После смерти жены сомнолог Александр Ветров всё чаще ощущает, что границы между сном и явью становятся размытыми. Пациенты видят одни и те же сны. В этих снах – он сам. Город без звуков, комнаты без времени, знак, которого не существует, и женщина, чьё присутствие чувствуется даже сквозь зеркало.
Когда исчезает один из пациентов, а другой описывает здание, которое Ветров никогда не показывал, Александр начинает подозревать: это не просто последствия горя. Это что-то глубже. Возможно, он никогда и не просыпался.
«Тишина после неё» – атмосферный психологический роман о памяти, утрате, снах и тенях, живущих за гранью реальности. Где заканчивается жизнь? И начинается ли пробуждение?
Глава 1
Утро в отделении сна начинается с тишины. Не той, что дарит покой. А глухой, ватной – как будто ты находишься под водой, а наверху кто-то живёт настоящую жизнь. Здесь – другая реальность. Всё замедлено: шаги, дыхание, даже мысли. Мы живём по ритмам сна – фаза БДГ, фаза без сновидений, микропробуждение. Цикл за циклом.
Моя смена началась в семь. Пришёл, как всегда, раньше.Не потому что надо. Просто не могу оставаться дома.
С тех пор, как не стало Кати, там слишком тихо. И слишком громко одновременно. Каждый угол звенит отсутствием. Даже тишина звучит иначе.
Я включил кофеварку, сполоснул руки. Автоматизм. Движения, которые запомнило тело – голова ещё спит.
На стене – старая фотография нашей группы: я, Керн, Солодов, интерны. Кто-то с кружкой, кто-то с бессонным лицом. Все улыбаются – будто мы делаем что-то важное. А на деле? Мы просто изучаем, как человек спит. Как мечется. Как шепчет бред. Как иногда – умирает.
Именно так ушла Катя.
– Опять рано, – раздался голос за спиной.
Керн. Белый халат, туго собранные волосы, тонкая нить аромата мяты – она всегда жевала мятные таблетки вместо обеда. В ней всегда было что-то от прибора – точность, собранность. Но не холод. Скорее – надёжность. Как у пульса оксигенатора.
– Не спалось, – ответил я.
Она не стала спрашивать. Просто кивнула.
Мы это уже проходили – после похорон. Она принесла кофе и тихо спросила, что я чувствую. Я сказал: пустоту. Она поняла. С тех пор – не копала.
Мы шли по коридору. Стеклянные двери, дежурный свет, гул аппаратов.

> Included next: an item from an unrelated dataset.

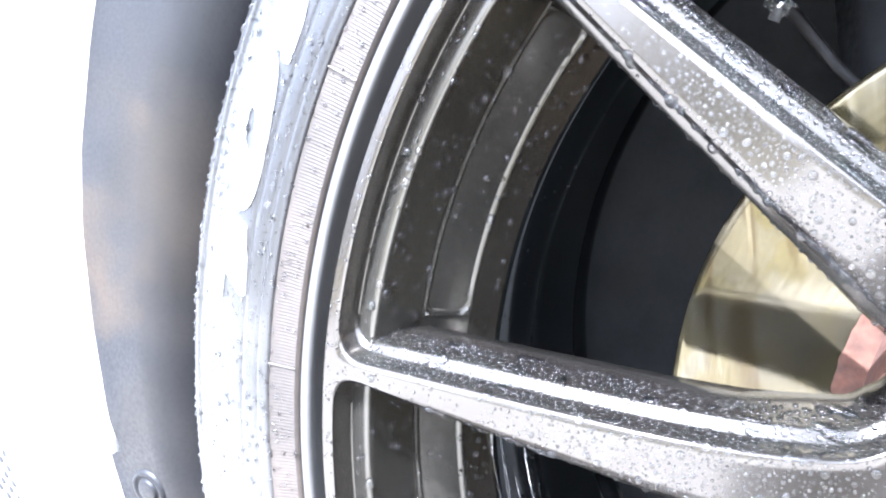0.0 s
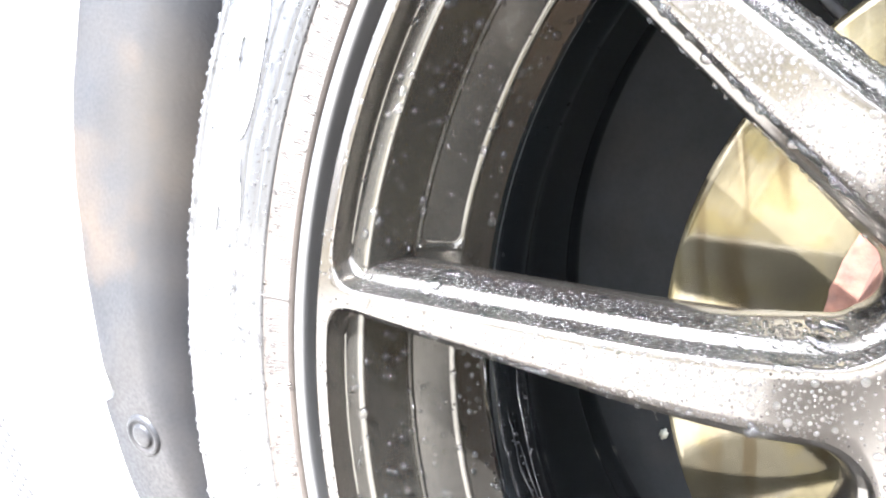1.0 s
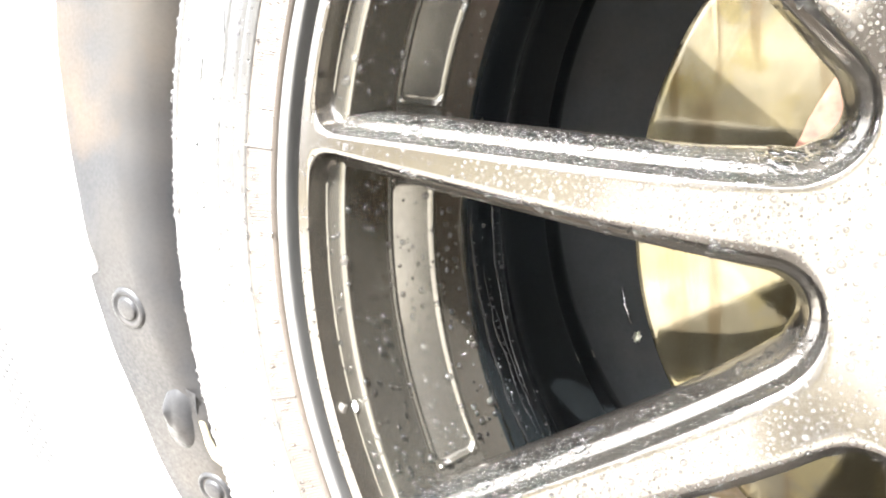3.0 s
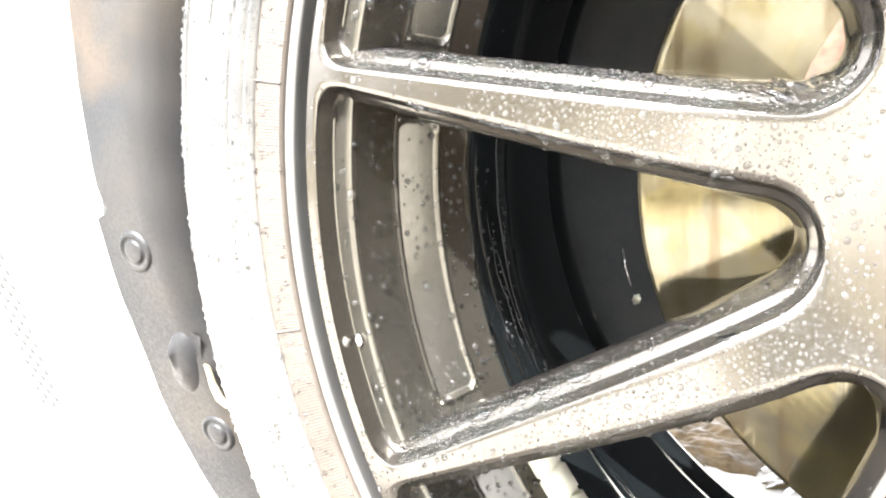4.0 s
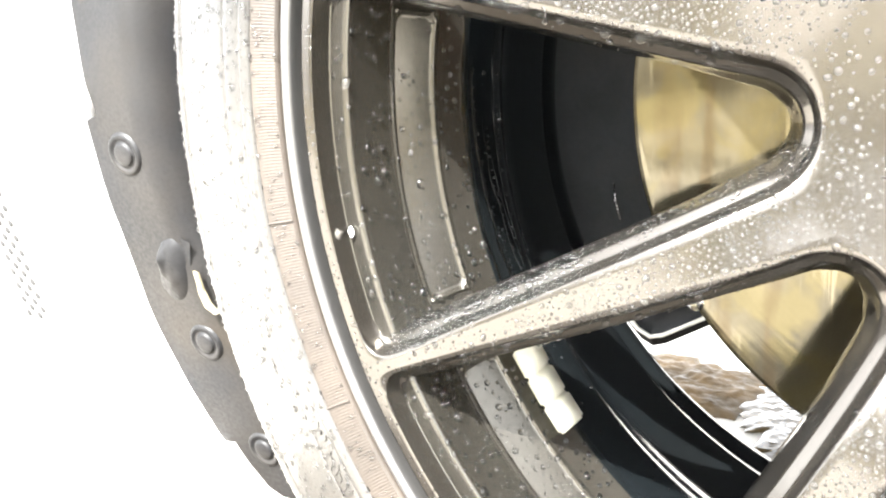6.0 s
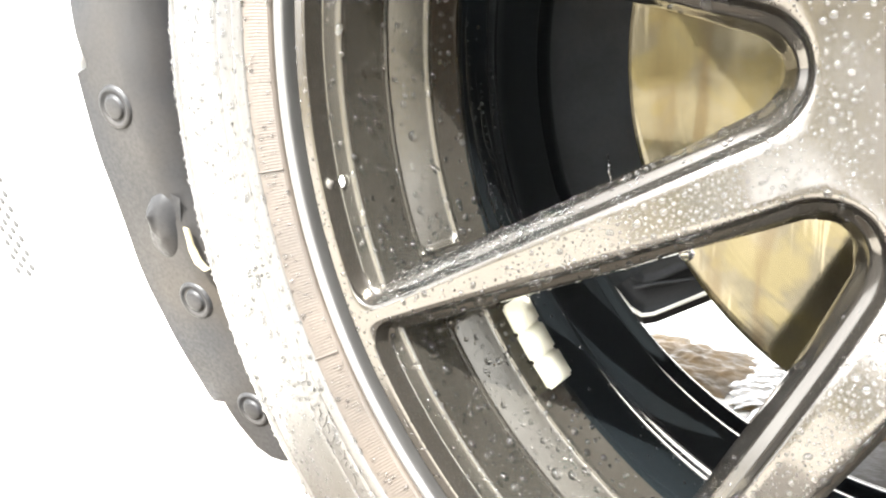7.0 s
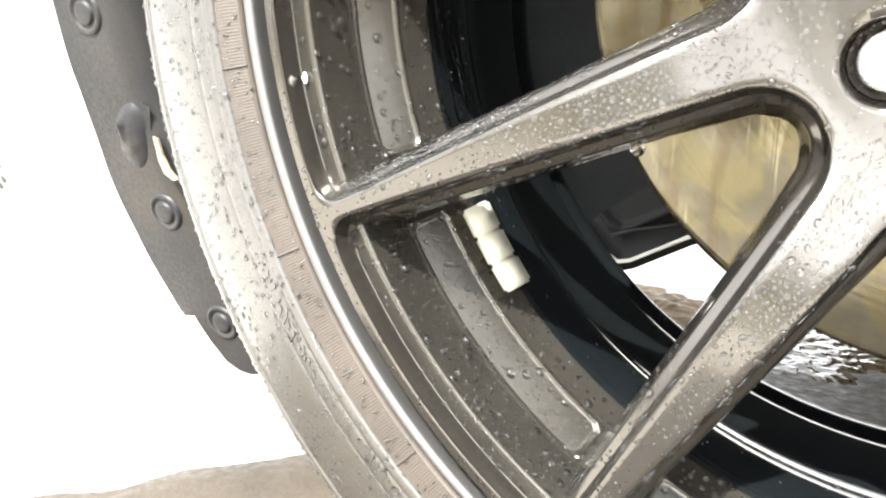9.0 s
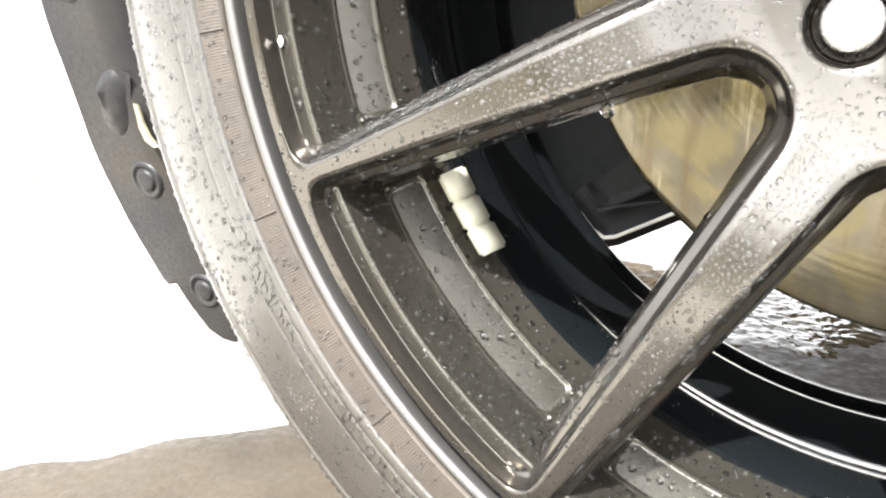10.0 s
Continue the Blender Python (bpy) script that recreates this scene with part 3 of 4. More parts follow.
# ---- tyre ----
TYRE = [(0.2500, -0.0200), (0.2575, -0.0120), (0.2592, -0.0040), (0.2598, 0.0003), (0.2608, 0.0016)]
BANDLINE = [(0.2608, 0.0016), (0.2660, 0.0023), (0.2714, 0.0030)]
WALLSIDE = [(0.2714, 0.0028), (0.2720, 0.0042), (0.2757, 0.0046), (0.2762, 0.0041), (0.2767, 0.0046), (0.2832, 0.0044), (0.2836, 0.0040), (0.2840, 0.0043), (0.2880, 0.0040), (0.3000, 0.0016), (0.3100, -0.0024), (0.3150, -0.0050), (0.3158, -0.0042), (0.3170, -0.0046), (0.3230, -0.0092), (0.3290, -0.0160), (0.3330, -0.0230), (0.3352, -0.0300), (0.3366, -0.0420), (0.3370, -0.0600), (0.3375, -0.1200), (0.3366, -0.2000), (0.3330, -0.2180), (0.3200, -0.2340), (0.2900, -0.2450), (0.2650, -0.2440), (0.2560, -0.2300)]
tyre = child("tyre", mesh_of("tyre", *turned(rounded(WALLSIDE, 1), steps=300), RUBBER), wheel, "wet black tyre, dusty, with glare painted on its lower wall")
child("bead", mesh_of("bead", *turned(rounded(TYRE, 1), steps=240), BAND), tyre)


def ribbed_band():
    """The brown band beside the rim: fine radial ribs."""
    verts, faces = [], []
    steps = 2800
    n = len(BANDLINE)
    for i in range(steps):
        up = 0.00011 if i % 2 else 0.0
        for k, (r, d) in enumerate(BANDLINE):
            verts.append(polar(r, 360.0 * i / steps, d + (up if k < 2 else 0)))
    for i in range(steps):
        j = (i + 1) % steps
        for k in range(n - 1):
            faces.append((i * n + k, j * n + k, j * n + k + 1, i * n + k + 1))
    return mesh_of("ribbed_band", verts, faces, BAND, False)


BAND_MESH = ribbed_band()
child("ribbed_band", BAND_MESH, tyre, "brown finely ribbed band")
WR, WD = np.array([p[0] for p in WALLSIDE[:18]]), np.array([p[1] for p in WALLSIDE[:18]])


def wall_depth(r):
    return float(np.interp(r, WR, WD))


def raised(name, loop, hole=None, height=0.0009):
    """A flat raised white shape on the sidewall from an outline of (radius, degrees)."""
    n = len(loop)
    verts, faces = [], []
    inner = hole or [(sum(p[0] for p in loop) / n + (p[0] - sum(q[0] for q in loop) / n) * 0.02, sum(p[1] for p in loop) / n + (p[1] - sum(q[1] for q in loop) / n) * 0.02) for p in loop]
    for (r1, a1), (r0, a0) in zip(loop, inner):
        verts.append(polar(r1, a1, wall_depth(r1) - 0.0006))
        for k in range(6):
            t = k / 5
            r, a = r1 + (r0 - r1) * t, a1 + (a0 - a1) * t
            verts.append(polar(r, a, wall_depth(r) + height))
        verts.append(polar(r0, a0, wall_depth(r0) - 0.0006))
    for i in range(n):
        j = (i + 1) % n
        for k in range(7):
            faces.append((i * 8 + k, j * 8 + k, j * 8 + k + 1, i * 8 + k + 1))
    return sharpen(mesh_of(name, verts, faces, LETTER), 40)


def oval(r, a, dr, da, lean=0.0, power=2.4, n=48):
    out = []
    for i in range(n):
        t = 2 * math.pi * i / n
        c, s = math.cos(t), math.sin(t)
        u, v = math.copysign(abs(c) ** (2 / power), c), math.copysign(abs(s) ** (2 / power), s)
        out.append((r + dr * u + lean * v, a + da * v))
    return out


def softened(loop, turns=1):
    """Corner-cutting of a closed line of pairs."""
    for _ in range(turns):
        out = []
        for p, q in zip(loop, loop[1:] + loop[:1]):
            out.append(tuple(0.9 * x + 0.1 * y for x, y in zip(p, q)))
            out.append(tuple(0.1 * x + 0.9 * y for x, y in zip(p, q)))
        loop = out
    return loop


def plate(name, loop, height=0.0009):
    """A flat raised white shape of any outline, with upright sides."""
    bm = bmesh.new()
    top = [bm.verts.new(polar(r, a, wall_depth(r) + height)) for r, a in loop]
    low = [bm.verts.new(polar(r, a, wall_depth(r) - 0.0006)) for r, a in loop]
    face = bm.faces.new(top)
    n = len(loop)
    for i in range(n):
        bm.faces.new((top[i], top[(i + 1) % n], low[(i + 1) % n], low[i]))
    bmesh.ops.triangulate(bm, faces=[face])
    bmesh.ops.recalc_face_normals(bm, faces=bm.faces)
    me = bpy.data.meshes.new(name)
    bm.to_mesh(me)
    bm.free()
    me.materials.append(LETTER)
    return me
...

Пациенты уже подключены. Кто-то спит. Кто-то делает вид. Кто-то надеется, что мы найдём в его снах причину кошмаров. Мы редко находим. Но ищем – всегда.
– Сегодня новый, – сказала Керн. – Мужчина, сорок четыре года. Жаловался на «провалы», чувство падения, невозможность проснуться.
– Фон?
– Инженер. Развелся год назад. Спит на левом боку, засыпает тяжело.
Я отметил про себя: левый бок – защита сердца. Мелочь, но мозг такие штуки подмечает.
Мы зашли в комнату наблюдения. Мониторы: ЭЭГ, пульс, дыхание. Серые линии. Всё ровно. Всё чисто. И всё же… внутри – пусто. Не в смысле профессии. Наука, пациенты, протоколы – всё это имеет смысл. Но я сам… как будто стал сторонним наблюдателем. Не врачом. Не мужчиной. Не кем-то живым.
Как будто умер не только кто-то рядом. Как будто во сне исчез и я.
Я вспомнил то утро. Катя не проснулась.
Я звал её. Сначала тихо. Потом громче. Тряс за плечи. А потом – телефон, гудки, скорая, шаги… Но не её голос.
Эксперты сказали: «Остановка сердца». Без причин. Без следов. Без диагноза. Ирония в том, что я всю жизнь лечил людей от бессонницы, сонных параличей, апноэ…
А она просто ушла во сне. Рядом. Пока я спал.
– Ты с нами? – спросила Керн.
Я кивнул.
– Да. Просто задумался.
Она кивнула в ответ. Больше слов не понадобилось. Мы привыкли к молчанию. Здесь, в отделении, оно значит больше, чем любые разговоры. Здесь важнее смотреть, чем слушать.
Я сел в кресло и уставился на пульсирующую линию на экране. В какой-то момент она совпала с моим сердцебиением. И я подумал: может, это и есть сон. Просто очень длинный. Просто затянувшийся. Может, я ещё не проснулся с той ночи.